# Given entries start

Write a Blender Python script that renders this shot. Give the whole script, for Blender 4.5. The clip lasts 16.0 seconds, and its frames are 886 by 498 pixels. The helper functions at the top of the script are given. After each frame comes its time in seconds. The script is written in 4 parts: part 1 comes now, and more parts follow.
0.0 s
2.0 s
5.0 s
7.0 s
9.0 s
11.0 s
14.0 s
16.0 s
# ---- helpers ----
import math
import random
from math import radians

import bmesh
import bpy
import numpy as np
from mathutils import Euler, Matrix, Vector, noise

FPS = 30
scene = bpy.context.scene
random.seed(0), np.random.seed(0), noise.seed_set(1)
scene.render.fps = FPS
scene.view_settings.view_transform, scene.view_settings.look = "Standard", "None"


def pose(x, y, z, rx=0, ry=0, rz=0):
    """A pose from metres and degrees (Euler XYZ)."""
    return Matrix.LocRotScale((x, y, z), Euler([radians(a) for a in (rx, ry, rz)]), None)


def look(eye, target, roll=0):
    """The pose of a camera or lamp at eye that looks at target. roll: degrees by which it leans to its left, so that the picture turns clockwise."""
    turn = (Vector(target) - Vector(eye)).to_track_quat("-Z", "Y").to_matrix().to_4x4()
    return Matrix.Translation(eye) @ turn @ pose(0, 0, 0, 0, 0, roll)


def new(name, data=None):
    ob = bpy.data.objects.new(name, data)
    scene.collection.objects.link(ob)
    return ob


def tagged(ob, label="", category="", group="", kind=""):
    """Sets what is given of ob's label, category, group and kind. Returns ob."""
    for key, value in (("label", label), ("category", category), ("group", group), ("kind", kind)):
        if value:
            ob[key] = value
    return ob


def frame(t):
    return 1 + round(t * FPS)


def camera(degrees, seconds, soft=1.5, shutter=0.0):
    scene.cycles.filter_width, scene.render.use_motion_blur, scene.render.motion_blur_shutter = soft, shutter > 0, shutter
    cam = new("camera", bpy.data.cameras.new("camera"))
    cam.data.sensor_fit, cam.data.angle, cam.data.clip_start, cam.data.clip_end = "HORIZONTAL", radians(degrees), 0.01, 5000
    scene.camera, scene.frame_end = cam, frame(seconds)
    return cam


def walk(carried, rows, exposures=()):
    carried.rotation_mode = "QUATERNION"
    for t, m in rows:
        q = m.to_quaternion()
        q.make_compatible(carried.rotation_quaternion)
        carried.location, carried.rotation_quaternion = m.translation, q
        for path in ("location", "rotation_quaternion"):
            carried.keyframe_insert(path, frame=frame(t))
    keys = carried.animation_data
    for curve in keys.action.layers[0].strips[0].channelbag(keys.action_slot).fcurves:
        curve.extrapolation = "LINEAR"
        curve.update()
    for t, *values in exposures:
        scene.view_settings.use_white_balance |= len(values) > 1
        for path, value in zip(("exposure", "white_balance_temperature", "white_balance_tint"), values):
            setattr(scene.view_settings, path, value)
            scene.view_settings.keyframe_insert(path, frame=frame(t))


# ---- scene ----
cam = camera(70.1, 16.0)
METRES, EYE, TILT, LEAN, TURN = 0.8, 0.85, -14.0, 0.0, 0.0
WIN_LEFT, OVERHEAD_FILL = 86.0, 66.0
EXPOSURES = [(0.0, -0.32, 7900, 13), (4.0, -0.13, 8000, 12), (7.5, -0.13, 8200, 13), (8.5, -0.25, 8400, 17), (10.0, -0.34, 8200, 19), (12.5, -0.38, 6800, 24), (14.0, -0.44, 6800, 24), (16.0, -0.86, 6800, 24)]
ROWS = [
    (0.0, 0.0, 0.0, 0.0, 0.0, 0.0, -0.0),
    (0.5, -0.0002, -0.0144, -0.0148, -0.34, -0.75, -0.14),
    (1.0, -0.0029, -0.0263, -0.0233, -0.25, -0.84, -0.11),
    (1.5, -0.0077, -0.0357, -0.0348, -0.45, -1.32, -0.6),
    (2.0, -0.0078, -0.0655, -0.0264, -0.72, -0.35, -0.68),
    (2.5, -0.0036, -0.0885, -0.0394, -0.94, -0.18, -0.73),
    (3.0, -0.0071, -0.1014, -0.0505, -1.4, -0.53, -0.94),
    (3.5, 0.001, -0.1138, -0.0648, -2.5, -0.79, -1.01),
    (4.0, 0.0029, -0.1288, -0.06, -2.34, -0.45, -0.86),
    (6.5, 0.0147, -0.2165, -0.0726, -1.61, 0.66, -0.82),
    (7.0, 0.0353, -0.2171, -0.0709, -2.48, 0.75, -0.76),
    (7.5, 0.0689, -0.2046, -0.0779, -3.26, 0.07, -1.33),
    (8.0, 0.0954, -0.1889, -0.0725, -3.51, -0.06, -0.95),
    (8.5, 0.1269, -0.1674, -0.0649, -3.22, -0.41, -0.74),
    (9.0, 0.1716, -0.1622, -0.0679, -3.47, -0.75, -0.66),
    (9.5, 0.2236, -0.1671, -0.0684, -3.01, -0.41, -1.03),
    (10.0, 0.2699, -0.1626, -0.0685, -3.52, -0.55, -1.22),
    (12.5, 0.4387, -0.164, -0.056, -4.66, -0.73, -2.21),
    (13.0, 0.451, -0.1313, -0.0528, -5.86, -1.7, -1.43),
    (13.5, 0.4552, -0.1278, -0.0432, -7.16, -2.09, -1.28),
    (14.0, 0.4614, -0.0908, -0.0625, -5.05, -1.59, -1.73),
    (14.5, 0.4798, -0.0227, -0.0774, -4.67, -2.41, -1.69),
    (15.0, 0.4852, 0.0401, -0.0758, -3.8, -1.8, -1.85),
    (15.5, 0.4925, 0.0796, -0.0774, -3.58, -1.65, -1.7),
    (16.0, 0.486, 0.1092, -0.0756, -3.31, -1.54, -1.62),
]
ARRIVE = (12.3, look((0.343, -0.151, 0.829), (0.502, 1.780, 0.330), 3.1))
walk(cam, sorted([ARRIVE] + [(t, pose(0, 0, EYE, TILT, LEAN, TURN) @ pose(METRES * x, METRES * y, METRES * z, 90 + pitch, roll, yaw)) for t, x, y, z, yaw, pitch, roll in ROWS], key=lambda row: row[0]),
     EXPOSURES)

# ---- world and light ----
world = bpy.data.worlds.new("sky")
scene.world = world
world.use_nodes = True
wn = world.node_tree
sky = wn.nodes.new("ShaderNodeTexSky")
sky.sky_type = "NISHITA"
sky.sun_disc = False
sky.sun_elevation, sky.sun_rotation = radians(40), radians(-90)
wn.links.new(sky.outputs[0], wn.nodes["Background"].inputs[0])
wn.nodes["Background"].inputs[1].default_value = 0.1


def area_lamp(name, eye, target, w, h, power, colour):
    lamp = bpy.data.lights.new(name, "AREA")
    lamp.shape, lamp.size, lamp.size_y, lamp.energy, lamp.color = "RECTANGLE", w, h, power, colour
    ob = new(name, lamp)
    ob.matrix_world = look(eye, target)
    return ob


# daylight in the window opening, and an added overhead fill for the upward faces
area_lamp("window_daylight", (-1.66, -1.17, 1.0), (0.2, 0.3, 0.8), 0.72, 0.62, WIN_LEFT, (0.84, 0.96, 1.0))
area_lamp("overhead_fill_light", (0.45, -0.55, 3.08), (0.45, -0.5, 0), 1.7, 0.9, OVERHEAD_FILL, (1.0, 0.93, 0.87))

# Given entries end
# Given entries start

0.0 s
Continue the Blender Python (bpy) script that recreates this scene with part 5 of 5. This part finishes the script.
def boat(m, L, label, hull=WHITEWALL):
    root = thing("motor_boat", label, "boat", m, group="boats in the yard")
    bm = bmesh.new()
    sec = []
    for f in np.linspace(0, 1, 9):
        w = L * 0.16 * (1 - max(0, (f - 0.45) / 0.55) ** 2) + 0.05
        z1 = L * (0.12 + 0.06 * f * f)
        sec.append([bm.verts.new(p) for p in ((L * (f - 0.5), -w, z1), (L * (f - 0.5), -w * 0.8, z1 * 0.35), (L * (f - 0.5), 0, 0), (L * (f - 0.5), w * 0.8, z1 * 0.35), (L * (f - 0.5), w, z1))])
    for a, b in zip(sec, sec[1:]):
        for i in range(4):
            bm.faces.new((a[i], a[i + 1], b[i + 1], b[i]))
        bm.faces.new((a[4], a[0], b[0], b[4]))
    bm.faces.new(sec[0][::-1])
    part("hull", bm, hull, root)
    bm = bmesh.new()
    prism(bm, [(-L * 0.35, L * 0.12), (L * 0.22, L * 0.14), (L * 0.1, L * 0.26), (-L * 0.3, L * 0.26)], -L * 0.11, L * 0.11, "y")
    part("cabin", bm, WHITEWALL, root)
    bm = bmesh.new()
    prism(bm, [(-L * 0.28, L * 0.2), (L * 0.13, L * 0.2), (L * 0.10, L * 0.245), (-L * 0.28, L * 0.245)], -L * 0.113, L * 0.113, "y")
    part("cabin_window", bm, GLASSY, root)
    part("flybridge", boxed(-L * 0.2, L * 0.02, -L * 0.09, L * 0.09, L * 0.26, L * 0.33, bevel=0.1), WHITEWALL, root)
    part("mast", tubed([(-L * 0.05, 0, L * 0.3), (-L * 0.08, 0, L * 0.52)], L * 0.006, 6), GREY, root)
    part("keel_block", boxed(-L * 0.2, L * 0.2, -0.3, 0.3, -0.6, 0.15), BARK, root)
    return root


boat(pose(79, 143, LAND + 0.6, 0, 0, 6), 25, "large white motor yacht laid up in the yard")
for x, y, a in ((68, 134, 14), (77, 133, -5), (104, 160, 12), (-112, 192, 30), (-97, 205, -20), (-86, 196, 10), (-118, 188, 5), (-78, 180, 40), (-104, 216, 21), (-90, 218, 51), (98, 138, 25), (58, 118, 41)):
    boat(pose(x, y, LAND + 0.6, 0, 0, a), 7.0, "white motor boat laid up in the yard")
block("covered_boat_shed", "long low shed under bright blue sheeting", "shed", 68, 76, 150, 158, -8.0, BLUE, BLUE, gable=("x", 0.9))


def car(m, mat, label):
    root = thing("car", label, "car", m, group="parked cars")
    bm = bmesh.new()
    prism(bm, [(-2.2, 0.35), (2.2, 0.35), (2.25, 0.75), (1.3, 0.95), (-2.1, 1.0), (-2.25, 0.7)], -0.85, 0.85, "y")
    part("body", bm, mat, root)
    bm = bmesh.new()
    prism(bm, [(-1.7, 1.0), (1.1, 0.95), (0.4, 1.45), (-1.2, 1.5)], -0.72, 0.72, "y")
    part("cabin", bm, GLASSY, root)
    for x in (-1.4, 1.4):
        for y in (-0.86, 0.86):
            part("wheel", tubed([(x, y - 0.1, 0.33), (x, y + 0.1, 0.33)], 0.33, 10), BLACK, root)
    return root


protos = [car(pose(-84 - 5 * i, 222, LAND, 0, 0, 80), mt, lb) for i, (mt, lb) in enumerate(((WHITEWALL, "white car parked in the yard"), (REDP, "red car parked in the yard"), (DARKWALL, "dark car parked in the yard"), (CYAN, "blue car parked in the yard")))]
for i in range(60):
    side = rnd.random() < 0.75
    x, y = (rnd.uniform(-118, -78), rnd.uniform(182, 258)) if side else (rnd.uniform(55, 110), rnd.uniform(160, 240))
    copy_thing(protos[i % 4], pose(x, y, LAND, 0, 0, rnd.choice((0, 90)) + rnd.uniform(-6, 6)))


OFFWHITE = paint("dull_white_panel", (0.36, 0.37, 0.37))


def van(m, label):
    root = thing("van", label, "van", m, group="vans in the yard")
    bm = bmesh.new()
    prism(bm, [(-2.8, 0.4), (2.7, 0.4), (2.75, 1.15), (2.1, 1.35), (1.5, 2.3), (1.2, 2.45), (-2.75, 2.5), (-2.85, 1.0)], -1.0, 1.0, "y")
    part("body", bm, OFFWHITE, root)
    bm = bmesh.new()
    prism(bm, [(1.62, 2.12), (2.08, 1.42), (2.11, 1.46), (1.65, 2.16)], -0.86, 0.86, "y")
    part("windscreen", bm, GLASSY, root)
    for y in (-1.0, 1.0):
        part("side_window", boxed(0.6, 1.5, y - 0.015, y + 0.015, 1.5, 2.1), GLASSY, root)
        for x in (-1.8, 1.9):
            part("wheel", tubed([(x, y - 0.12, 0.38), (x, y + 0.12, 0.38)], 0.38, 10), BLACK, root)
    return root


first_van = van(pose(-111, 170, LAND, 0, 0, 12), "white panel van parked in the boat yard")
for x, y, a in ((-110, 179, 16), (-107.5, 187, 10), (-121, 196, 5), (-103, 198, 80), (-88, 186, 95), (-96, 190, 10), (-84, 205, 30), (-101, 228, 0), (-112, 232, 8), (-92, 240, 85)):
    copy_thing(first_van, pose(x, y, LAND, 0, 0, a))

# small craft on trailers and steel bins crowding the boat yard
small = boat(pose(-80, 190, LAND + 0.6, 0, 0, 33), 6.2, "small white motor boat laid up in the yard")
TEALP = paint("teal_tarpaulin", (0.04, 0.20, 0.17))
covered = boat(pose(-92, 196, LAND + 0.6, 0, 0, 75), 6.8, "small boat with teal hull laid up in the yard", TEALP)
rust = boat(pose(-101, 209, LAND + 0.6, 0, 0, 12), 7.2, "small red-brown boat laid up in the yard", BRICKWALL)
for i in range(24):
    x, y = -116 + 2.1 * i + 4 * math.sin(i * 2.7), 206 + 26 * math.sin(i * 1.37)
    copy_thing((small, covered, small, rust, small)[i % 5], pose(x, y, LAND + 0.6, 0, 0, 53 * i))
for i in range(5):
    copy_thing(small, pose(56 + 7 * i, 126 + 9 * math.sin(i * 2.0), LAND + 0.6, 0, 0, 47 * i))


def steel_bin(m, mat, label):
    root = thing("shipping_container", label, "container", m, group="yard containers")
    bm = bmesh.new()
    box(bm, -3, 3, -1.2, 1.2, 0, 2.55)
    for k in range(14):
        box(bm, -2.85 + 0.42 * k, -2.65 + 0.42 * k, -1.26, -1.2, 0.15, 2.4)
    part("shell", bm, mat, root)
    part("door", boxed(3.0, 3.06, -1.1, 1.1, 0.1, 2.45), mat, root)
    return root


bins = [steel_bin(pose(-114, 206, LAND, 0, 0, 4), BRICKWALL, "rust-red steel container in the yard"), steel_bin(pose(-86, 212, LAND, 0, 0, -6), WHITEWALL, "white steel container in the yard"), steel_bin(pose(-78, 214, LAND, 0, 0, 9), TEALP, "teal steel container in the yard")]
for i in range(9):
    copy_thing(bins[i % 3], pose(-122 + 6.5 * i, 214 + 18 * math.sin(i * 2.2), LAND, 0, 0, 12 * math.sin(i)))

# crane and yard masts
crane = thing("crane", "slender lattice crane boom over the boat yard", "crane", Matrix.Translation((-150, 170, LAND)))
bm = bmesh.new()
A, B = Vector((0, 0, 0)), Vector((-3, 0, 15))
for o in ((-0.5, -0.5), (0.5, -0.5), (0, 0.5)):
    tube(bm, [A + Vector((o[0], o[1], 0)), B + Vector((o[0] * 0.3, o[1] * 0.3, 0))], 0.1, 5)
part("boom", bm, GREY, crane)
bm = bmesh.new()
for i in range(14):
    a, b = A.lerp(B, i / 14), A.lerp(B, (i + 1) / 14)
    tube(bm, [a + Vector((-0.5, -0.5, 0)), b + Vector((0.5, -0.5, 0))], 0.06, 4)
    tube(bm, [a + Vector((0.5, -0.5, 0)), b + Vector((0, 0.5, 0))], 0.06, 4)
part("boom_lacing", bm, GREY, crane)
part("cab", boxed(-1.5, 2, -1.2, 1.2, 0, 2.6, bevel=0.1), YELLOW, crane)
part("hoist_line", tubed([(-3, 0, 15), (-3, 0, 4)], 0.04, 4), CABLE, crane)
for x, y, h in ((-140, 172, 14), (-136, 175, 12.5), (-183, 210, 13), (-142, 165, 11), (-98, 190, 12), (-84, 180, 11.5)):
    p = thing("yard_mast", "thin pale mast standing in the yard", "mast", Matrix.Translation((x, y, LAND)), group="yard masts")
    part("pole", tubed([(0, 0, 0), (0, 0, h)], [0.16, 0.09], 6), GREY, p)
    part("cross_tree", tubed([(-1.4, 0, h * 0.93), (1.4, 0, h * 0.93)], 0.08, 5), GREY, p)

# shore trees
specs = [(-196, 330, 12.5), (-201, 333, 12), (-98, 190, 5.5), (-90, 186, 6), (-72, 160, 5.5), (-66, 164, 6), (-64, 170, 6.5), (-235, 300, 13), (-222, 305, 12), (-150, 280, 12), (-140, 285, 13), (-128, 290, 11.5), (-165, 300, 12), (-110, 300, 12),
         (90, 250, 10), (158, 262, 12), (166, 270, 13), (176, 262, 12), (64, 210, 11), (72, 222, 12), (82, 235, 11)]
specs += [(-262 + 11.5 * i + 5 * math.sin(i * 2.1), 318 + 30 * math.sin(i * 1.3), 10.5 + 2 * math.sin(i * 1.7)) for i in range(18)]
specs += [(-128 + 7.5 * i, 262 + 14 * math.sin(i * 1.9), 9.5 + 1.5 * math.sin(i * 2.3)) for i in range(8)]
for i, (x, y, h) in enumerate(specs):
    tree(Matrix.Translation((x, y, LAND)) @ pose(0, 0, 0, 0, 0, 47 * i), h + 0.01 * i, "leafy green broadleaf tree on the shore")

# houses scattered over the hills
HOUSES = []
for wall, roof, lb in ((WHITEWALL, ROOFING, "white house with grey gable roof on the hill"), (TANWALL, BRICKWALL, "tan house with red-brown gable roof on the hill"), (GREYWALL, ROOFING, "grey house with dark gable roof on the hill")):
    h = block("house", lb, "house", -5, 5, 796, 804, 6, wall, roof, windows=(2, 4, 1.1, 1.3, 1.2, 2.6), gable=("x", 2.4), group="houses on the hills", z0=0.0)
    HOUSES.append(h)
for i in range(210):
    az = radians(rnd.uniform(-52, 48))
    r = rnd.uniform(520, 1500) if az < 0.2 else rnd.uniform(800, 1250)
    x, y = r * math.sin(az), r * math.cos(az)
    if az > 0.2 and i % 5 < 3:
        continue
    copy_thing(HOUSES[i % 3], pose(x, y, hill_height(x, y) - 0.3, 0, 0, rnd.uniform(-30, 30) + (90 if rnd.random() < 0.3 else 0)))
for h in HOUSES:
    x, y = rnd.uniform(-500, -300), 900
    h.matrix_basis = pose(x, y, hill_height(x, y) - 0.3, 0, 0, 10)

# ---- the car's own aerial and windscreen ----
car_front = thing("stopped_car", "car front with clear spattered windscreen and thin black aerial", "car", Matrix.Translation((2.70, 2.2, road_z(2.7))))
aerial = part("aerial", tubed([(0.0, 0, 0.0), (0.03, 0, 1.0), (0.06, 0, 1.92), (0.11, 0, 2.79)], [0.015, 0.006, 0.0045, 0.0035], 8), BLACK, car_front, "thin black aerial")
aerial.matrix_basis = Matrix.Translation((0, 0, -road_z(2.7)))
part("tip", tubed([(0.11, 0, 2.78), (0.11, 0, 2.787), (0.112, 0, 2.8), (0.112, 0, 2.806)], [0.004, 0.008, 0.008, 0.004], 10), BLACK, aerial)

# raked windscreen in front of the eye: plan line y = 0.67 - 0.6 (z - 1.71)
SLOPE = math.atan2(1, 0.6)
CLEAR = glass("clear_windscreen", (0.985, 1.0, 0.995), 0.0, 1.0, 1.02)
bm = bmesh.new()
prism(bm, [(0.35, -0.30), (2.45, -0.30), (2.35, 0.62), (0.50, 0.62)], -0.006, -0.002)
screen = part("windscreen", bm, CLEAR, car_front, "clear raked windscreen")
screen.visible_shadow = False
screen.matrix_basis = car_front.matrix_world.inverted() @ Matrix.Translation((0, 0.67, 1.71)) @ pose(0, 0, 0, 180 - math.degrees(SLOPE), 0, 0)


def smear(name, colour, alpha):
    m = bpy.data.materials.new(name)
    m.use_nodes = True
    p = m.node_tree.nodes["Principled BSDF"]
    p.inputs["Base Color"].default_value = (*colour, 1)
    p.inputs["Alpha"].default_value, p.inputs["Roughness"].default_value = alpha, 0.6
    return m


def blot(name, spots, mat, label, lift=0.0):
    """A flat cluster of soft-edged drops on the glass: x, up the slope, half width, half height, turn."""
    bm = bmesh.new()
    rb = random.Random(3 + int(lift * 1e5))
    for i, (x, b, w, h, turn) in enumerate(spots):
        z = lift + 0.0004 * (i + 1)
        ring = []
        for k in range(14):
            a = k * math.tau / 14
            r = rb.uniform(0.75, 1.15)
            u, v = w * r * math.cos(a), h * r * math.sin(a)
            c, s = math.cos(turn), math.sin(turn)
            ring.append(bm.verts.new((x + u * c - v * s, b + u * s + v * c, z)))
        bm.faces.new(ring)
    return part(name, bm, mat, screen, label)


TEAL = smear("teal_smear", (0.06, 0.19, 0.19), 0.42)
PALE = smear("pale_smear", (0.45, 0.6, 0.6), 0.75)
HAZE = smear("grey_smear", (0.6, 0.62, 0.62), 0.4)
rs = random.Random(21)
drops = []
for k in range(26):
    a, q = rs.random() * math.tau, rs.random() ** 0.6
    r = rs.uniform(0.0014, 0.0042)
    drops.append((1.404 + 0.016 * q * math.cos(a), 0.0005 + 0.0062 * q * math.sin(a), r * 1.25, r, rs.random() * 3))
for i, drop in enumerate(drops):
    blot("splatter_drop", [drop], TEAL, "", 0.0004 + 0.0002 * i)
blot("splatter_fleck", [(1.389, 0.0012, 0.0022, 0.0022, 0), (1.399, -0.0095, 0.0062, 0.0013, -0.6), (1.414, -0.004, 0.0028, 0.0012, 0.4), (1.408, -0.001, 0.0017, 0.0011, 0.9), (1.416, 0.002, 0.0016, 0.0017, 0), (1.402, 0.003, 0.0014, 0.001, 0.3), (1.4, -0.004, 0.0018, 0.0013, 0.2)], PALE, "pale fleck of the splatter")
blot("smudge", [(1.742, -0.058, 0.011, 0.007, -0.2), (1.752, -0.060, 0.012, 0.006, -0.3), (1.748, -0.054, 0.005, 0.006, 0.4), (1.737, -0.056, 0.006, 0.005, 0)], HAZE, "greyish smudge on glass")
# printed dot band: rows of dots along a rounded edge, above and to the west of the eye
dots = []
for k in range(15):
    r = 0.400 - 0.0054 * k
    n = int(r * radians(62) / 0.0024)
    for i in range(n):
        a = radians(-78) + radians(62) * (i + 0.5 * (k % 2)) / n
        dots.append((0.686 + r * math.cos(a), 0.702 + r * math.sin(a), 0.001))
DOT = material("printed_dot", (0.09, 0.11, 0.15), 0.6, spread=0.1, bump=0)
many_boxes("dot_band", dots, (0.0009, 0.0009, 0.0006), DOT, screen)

# Given entries end
# Given entries start

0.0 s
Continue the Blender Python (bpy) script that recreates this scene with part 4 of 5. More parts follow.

# Given entries end

Keep both end lines and retype everything in the records above from the line containing "return Matrix.LocRotScale((x, y, z), Euler([radians(a)" through the line containing "return 1 + round(t * FPS)", exactly, with nothing else.

    return Matrix.LocRotScale((x, y, z), Euler([radians(a) for a in (rx, ry, rz)]), None)


def look(eye, target, roll=0):
    """The pose of a camera or lamp at eye that looks at target. roll: degrees by which it leans to its left, so that the picture turns clockwise."""
    turn = (Vector(target) - Vector(eye)).to_track_quat("-Z", "Y").to_matrix().to_4x4()
    return Matrix.Translation(eye) @ turn @ pose(0, 0, 0, 0, 0, roll)


def new(name, data=None):
    ob = bpy.data.objects.new(name, data)
    scene.collection.objects.link(ob)
    return ob


def tagged(ob, label="", category="", group="", kind=""):
    """Sets what is given of ob's label, category, group and kind. Returns ob."""
    for key, value in (("label", label), ("category", category), ("group", group), ("kind", kind)):
        if value:
            ob[key] = value
    return ob


def frame(t):
    return 1 + round(t * FPS)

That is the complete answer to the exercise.